* BEGIN *
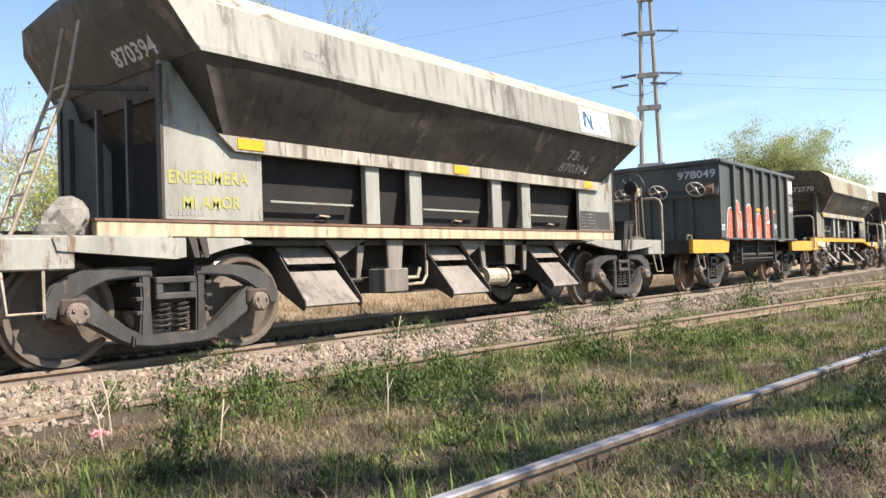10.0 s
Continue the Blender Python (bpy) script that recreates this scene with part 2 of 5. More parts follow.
def loft(bm, rings, closed_top=False, closed_bottom=False, mi=0):
    """Joins rings of equal length with faces."""
    vs = [[bm.verts.new(p) for p in ring] for ring in rings]
    fs = []
    for a, b in zip(vs, vs[1:]):
        for i in range(len(a)):
            j = (i + 1) % len(a)
            fs.append(bm.faces.new((a[i], a[j], b[j], b[i])))
    if closed_bottom:
        fs.append(bm.faces.new(vs[0][::-1]))
    if closed_top:
        fs.append(bm.faces.new(vs[-1]))
    for f in fs:
        f.material_index = mi
    bmesh.ops.recalc_face_normals(bm, faces=fs)
    return bm


def thing(name, label, category, group="", at=(0, 0, 0)):
    ob = new(name)
    ob.location = at
    return tagged(ob, label, category, group)


def lathe(bm, prof, caps=True, seg=24, mi=0):
    """Turns a profile of (radius, along) round the y axis."""
    rings = [[(r * math.cos(2 * math.pi * i / seg), a, r * math.sin(2 * math.pi * i / seg)) for i in range(seg)] for r, a in prof]
    return loft(bm, rings, caps, caps, mi)


# ---------------------------------------------------------------- ground and track
def bend(x):
    """The running track's sideways offset: straight, then a wide left curve."""
    return 0.0006 * max(x - 8.0, 0.0) ** 2


def ground_z(x, y):
    y -= bend(min(x, 45)) * min(max((y - 5) / 1.0, 0), 1)
    pts = ((-60, -0.50), (1.2, -0.42), (3.4, -0.42), (4.6, -0.37), (5.2, -0.29), (5.6, -0.19), (5.95, -0.095), (6.27, -0.055), (6.40, -0.06), (6.52, -0.17), (8.3, -0.17), (9.2, -0.32), (11, -0.30), (14, -0.05), (60, 0.0))
    bank = 0.085 * math.exp(-((y - 2.41 + 0.104 * x) / 0.4) ** 2) if -6 < x < 45 else 0.0
    for (a, za), (b, zb) in zip(pts, pts[1:]):
        if y <= b:
            return bank + za + (zb - za) * (max(y, a) - a) / (b - a)
    return pts[-1][1]


def build_ground():
    ys = [-900, -200, -60, -20, -8, -3] + [-1 + 0.25 * i for i in range(25)] + [5.2 + 0.1 * i for i in range(11)] + [6.27, 6.40, 6.52] + [6.75 + 0.25 * i for i in range(33)] + [16, 20, 30, 60, 200, 900]
    xs = [-900, -200, -60, -25] + [-12 + 0.5 * i for i in range(105)] + [45, 50, 60, 75, 100, 150, 300, 900, 2500]
    bm = bmesh.new()
    grid = [[bm.verts.new((x, y, ground_z(x, y) + 0.05 * noise.noise((x * 0.8, y * 0.8, 0)) * (1 if y < 5.6 or y > 9 else 0.15))) for y in ys] for x in xs]
    for i in range(len(xs) - 1):
        for j in range(len(ys) - 1):
            f = bm.faces.new((grid[i][j], grid[i + 1][j], grid[i + 1][j + 1], grid[i][j + 1]))
            f.smooth = True
            y = (ys[j] + ys[j + 1]) / 2
            yy = y - bend((xs[i] + xs[i + 1]) / 2)
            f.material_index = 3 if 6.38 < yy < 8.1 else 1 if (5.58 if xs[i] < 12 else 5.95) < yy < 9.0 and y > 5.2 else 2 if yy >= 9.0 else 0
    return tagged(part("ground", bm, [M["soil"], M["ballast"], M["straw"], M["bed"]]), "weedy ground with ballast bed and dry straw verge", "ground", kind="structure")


build_ground()


def rail(name, pts, z, label, head="rail_top"):
    """A flat-bottom rail laid along a line of (x, y) points; z is the top of its head."""
    prof = [(-0.065, -0.15), (0.065, -0.15), (0.065, -0.137), (0.012, -0.118), (0.010, -0.045), (0.034, -0.032), (0.034, -0.008), (0.026, 0.0), (-0.026, 0.0), (-0.034, -0.008), (-0.034, -0.032), (-0.010, -0.045), (-0.012, -0.118), (-0.065, -0.137)]
    bm = bmesh.new()
    rings = []
    for i, (x, y) in enumerate(pts):
        p, q = pts[max(i - 1, 0)], pts[min(i + 1, len(pts) - 1)]
        d = Vector((q[0] - p[0], q[1] - p[1], 0)).normalized()
        s = Vector((-d.y, d.x, 0))
        rings.append([Vector((x, y, z + b)) + s * a for a, b in prof])
    loft(bm, rings, True, True)
    for f in bm.faces:
        if f.normal.z > 0.6 and f.calc_center_median().z > z - 0.012:
            f.material_index = 1
    return tagged(part(name, bm, [M["rail_side"], M[head]]), label, "rail", "rails", "structure")


def smooth_line(pts, step=1.0):
    """Points along a curve through pts, for an even bend."""
    xs = [p[0] for p in pts]
    out, x = [], xs[0]
    c = np.polyfit(xs, [p[1] for p in pts], 3)
    while x < xs[-1]:
        out.append((x, float(np.polyval(c, x))))
        x += step
    return out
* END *
◆ Goal ◆
Go from the first line of the data above to the line containing "return pts[-1][1]" and retype exactly those lines, both included, but none of the pictures.

◆ Task output ◆
10.0 s
Continue the Blender Python (bpy) script that recreates this scene with part 2 of 5. More parts follow.
def loft(bm, rings, closed_top=False, closed_bottom=False, mi=0):
    """Joins rings of equal length with faces."""
    vs = [[bm.verts.new(p) for p in ring] for ring in rings]
    fs = []
    for a, b in zip(vs, vs[1:]):
        for i in range(len(a)):
            j = (i + 1) % len(a)
            fs.append(bm.faces.new((a[i], a[j], b[j], b[i])))
    if closed_bottom:
        fs.append(bm.faces.new(vs[0][::-1]))
    if closed_top:
        fs.append(bm.faces.new(vs[-1]))
    for f in fs:
        f.material_index = mi
    bmesh.ops.recalc_face_normals(bm, faces=fs)
    return bm


def thing(name, label, category, group="", at=(0, 0, 0)):
    ob = new(name)
    ob.location = at
    return tagged(ob, label, category, group)


def lathe(bm, prof, caps=True, seg=24, mi=0):
    """Turns a profile of (radius, along) round the y axis."""
    rings = [[(r * math.cos(2 * math.pi * i / seg), a, r * math.sin(2 * math.pi * i / seg)) for i in range(seg)] for r, a in prof]
    return loft(bm, rings, caps, caps, mi)


# ---------------------------------------------------------------- ground and track
def bend(x):
    """The running track's sideways offset: straight, then a wide left curve."""
    return 0.0006 * max(x - 8.0, 0.0) ** 2


def ground_z(x, y):
    y -= bend(min(x, 45)) * min(max((y - 5) / 1.0, 0), 1)
    pts = ((-60, -0.50), (1.2, -0.42), (3.4, -0.42), (4.6, -0.37), (5.2, -0.29), (5.6, -0.19), (5.95, -0.095), (6.27, -0.055), (6.40, -0.06), (6.52, -0.17), (8.3, -0.17), (9.2, -0.32), (11, -0.30), (14, -0.05), (60, 0.0))
    bank = 0.085 * math.exp(-((y - 2.41 + 0.104 * x) / 0.4) ** 2) if -6 < x < 45 else 0.0
    for (a, za), (b, zb) in zip(pts, pts[1:]):
        if y <= b:
            return bank + za + (zb - za) * (max(y, a) - a) / (b - a)
    return pts[-1][1]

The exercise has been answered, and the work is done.